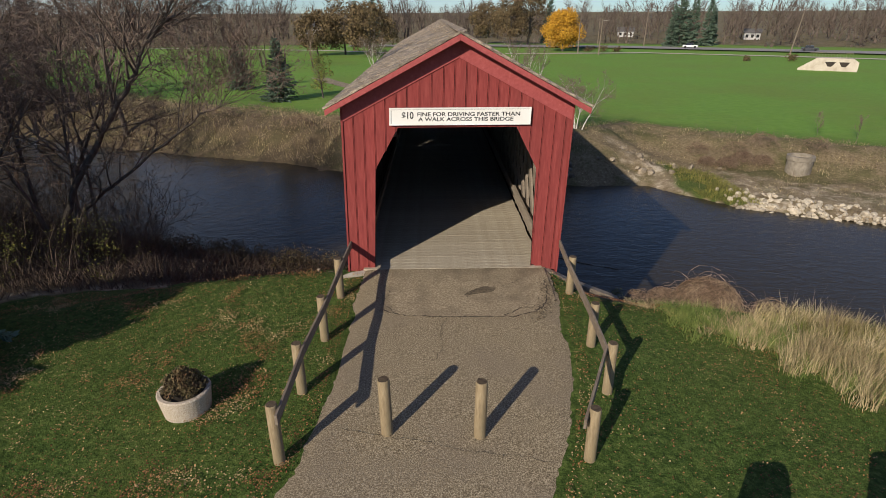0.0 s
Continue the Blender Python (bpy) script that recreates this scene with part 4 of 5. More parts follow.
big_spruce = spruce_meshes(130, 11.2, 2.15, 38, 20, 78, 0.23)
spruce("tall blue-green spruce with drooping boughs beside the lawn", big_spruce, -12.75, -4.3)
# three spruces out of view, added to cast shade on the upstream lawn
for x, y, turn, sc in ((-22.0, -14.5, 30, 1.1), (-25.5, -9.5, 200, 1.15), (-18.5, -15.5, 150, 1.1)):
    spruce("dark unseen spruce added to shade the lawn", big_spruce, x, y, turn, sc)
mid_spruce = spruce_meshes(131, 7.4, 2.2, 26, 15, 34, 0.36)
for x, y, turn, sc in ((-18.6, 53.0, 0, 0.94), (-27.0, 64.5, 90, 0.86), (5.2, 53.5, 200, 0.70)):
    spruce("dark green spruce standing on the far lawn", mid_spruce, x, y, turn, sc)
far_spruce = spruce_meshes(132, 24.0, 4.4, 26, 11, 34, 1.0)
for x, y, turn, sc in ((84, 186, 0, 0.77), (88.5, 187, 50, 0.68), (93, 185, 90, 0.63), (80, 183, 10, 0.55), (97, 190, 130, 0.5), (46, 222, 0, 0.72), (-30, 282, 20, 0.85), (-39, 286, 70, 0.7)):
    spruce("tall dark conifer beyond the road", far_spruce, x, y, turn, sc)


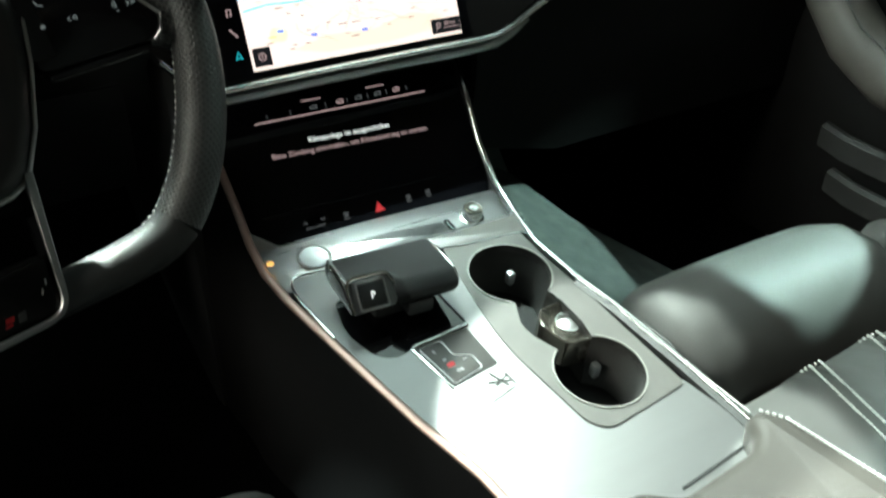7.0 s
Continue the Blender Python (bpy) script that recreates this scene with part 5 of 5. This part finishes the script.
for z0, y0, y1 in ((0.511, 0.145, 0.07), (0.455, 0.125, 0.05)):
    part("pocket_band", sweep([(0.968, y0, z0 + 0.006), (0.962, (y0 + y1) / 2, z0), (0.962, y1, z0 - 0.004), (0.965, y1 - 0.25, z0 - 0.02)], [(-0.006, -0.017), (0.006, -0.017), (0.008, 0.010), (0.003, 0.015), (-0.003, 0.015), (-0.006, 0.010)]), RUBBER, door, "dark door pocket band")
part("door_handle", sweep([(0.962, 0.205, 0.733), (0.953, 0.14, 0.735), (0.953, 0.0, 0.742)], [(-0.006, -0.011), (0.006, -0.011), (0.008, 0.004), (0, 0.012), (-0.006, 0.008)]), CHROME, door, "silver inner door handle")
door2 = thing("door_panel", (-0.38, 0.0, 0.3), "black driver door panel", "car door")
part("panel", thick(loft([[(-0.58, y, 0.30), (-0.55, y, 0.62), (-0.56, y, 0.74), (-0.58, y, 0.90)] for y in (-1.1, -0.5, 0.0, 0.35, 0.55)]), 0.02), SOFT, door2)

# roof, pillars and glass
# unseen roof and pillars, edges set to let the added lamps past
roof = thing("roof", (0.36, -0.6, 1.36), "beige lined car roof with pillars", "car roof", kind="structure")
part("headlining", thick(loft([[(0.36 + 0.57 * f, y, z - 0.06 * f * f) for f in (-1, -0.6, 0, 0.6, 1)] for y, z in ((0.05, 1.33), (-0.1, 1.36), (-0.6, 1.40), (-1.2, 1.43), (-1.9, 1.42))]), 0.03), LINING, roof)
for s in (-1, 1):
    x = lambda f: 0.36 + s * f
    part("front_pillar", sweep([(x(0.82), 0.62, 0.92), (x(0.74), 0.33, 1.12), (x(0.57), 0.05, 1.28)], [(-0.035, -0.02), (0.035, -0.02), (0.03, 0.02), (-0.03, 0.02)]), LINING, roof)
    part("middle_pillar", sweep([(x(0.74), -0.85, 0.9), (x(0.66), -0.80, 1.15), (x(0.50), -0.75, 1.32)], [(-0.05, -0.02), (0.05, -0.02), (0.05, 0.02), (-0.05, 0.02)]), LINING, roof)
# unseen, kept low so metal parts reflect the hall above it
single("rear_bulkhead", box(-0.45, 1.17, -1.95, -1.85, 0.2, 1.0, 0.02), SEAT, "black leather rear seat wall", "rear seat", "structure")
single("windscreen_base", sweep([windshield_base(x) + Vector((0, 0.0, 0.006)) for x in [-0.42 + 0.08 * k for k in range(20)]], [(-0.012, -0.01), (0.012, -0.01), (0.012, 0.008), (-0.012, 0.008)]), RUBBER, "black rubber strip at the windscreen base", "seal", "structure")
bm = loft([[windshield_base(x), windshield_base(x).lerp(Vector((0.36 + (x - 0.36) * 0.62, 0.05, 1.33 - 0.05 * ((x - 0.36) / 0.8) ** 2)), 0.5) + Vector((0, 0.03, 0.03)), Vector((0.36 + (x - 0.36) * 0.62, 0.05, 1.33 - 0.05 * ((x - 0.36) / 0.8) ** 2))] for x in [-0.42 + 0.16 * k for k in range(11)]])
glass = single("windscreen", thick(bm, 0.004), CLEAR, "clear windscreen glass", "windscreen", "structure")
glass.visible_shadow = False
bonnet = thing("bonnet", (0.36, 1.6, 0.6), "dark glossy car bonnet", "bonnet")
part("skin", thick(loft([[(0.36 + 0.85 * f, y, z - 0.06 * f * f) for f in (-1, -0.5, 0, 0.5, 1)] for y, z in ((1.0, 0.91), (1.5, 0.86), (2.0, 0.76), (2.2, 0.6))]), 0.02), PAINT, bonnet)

◆ **WHAT THIS TASK INVOLVES**: Everything from the first line of the entries through the line that contains "far_spruce, x, y, turn, sc)" is to be reproduced exactly, except the pictures.

◆ **ANSWER TO THE TASK**:
0.0 s
Continue the Blender Python (bpy) script that recreates this scene with part 4 of 5. More parts follow.
big_spruce = spruce_meshes(130, 11.2, 2.15, 38, 20, 78, 0.23)
spruce("tall blue-green spruce with drooping boughs beside the lawn", big_spruce, -12.75, -4.3)
# three spruces out of view, added to cast shade on the upstream lawn
for x, y, turn, sc in ((-22.0, -14.5, 30, 1.1), (-25.5, -9.5, 200, 1.15), (-18.5, -15.5, 150, 1.1)):
    spruce("dark unseen spruce added to shade the lawn", big_spruce, x, y, turn, sc)
mid_spruce = spruce_meshes(131, 7.4, 2.2, 26, 15, 34, 0.36)
for x, y, turn, sc in ((-18.6, 53.0, 0, 0.94), (-27.0, 64.5, 90, 0.86), (5.2, 53.5, 200, 0.70)):
    spruce("dark green spruce standing on the far lawn", mid_spruce, x, y, turn, sc)
far_spruce = spruce_meshes(132, 24.0, 4.4, 26, 11, 34, 1.0)
for x, y, turn, sc in ((84, 186, 0, 0.77), (88.5, 187, 50, 0.68), (93, 185, 90, 0.63), (80, 183, 10, 0.55), (97, 190, 130, 0.5), (46, 222, 0, 0.72), (-30, 282, 20, 0.85), (-39, 286, 70, 0.7)):
    spruce("tall dark conifer beyond the road", far_spruce, x, y, turn, sc)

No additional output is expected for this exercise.